Keita has pledged "zero tolerance" for corruption, but analysts say he must prove it, and fast, by doing what previous governments in Mali have not - by investigating and punishing those embezzling public resources. Something analysts say could be a hard pill to swallow for some of his political allies.
Security is the other key challenge.
Keita will have 60 days to open up what promises to be difficult negotiations with the armed Tuareg separatist group, the National Movement for the Liberation of Azawad (MNLA) and its allies in the far northern region of Kidal that launched an uprising in January of 2012 - the fourth of its kind since Mali became a country in 1960. Many say it is up to Keita to make it the last.
Political analyst Issa Ndiaye said, "it will be hard to get Malians to accept a special status for Kidal. The problems are not just in Kidal.
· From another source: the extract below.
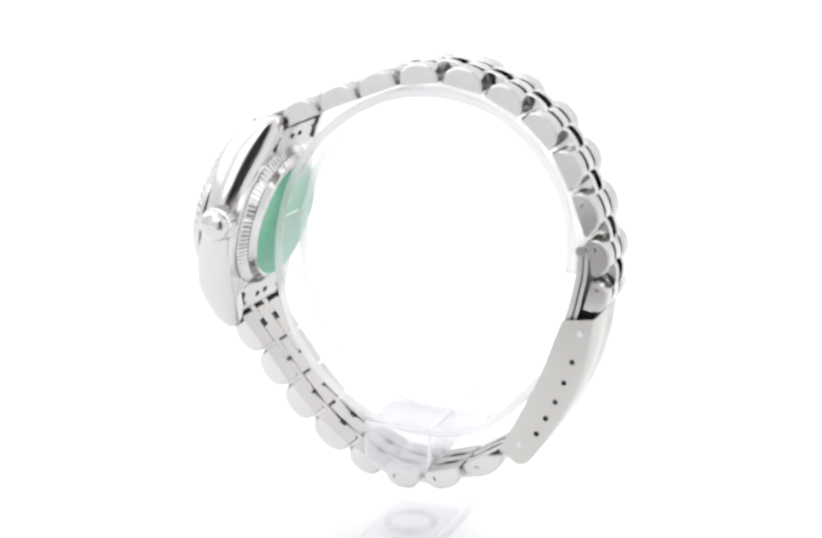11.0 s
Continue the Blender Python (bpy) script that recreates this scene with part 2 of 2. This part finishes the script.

We need to find a nationwide solution to implement an enhanced form of decentralization that allows local populations to make decisions about their lives, and in particular about the exploitation of natural resources."
Many Malians blame the MNLA for setting off the chain of events last year that saw the elected government toppled by unruly soldiers in the spring of this year and the north being taken over by Islamist militant groups just weeks later.
The nomadic Tuareg are a minority ethnic group in Mali's sparsely populated north. Perceived privileges bestowed on ex-rebels under previous peace accords have bred resentment and perceptions of a kind of "positive discrimination" in favor of the Tuareg.
Those negotiations will be just one part of returning security and state authority to the formerly occupied north, where violence has forced hundreds of thousands to flee their homes and decimated the economy.